International politics rarely gives policymakers clear answers to any of these questions and all of us would do well to remember that all of our analyses are probablistic. The challenge for decisionmakers is that major foreign policy disasters stem from both mistakes of commission (over-reaction) and mistakes of omission (under-reaction/passivity). Historians often have a better lens from which to determine which is which than decisionmakers who have to make decisions in real time. There are clearly limits and risks to what such limited military action can achieve, but we do have a pretty good sense of where this conflict is headed if nothing is done to alter the current trajectory. This, it seems to me, is the context in which President Obama has to make his decision.
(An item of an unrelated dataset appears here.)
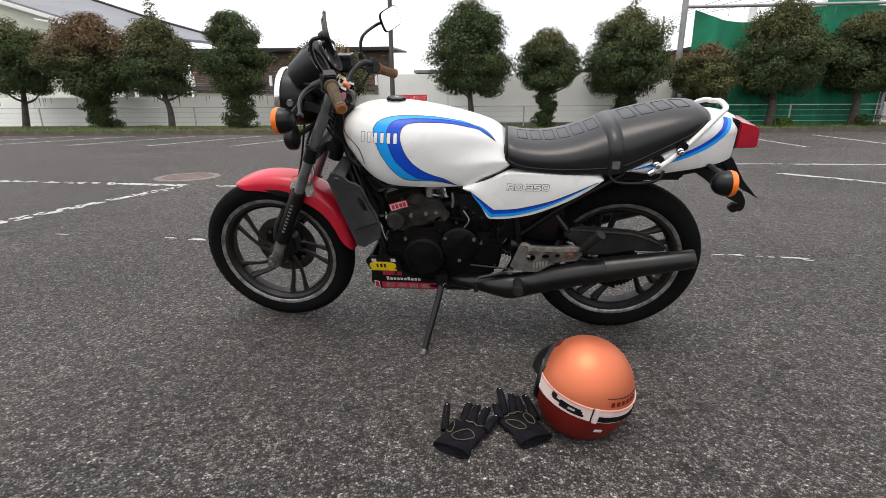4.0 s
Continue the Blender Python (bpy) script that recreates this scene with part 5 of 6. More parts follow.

Matthew Yglesias: The Case for Doing Nothing in Syria: Bombing is risky, illegal, and unlikely to help

Added: August 31, 2013

To be clear, the mere fact that bombing is rarely an optimal or cost-effective way of helping foreigners is not a reason to avoid doing it. The reason to avoid unilateral bombing campaigns is that the pursuit of long-term peace requires the United States to play by the rules. But if reading the news or watching television and thinking about the poor Syrian civilians is leaving you so conscience-stricken that somehow allowing the civil war to continue is intolerable, then think about all the other suffering you aren’t seeing on TV. Try doing something to help some of those people. President Obama himself needs to consider that his and his senior staff’s time and attention are one of the scarcest and most valuable resources on the planet. He needs to be spending that time wisely. If he finds himself pondering a problem for which he thinks he has “no good options,” that means he ought to move on to something else—to problems for which he does have good options but where the issue itself is languishing in obscurity. But for an unsolvable problem like Syria, the good option is the sensible one: Do nothing, and don’t start any unnecessary and illegal wars.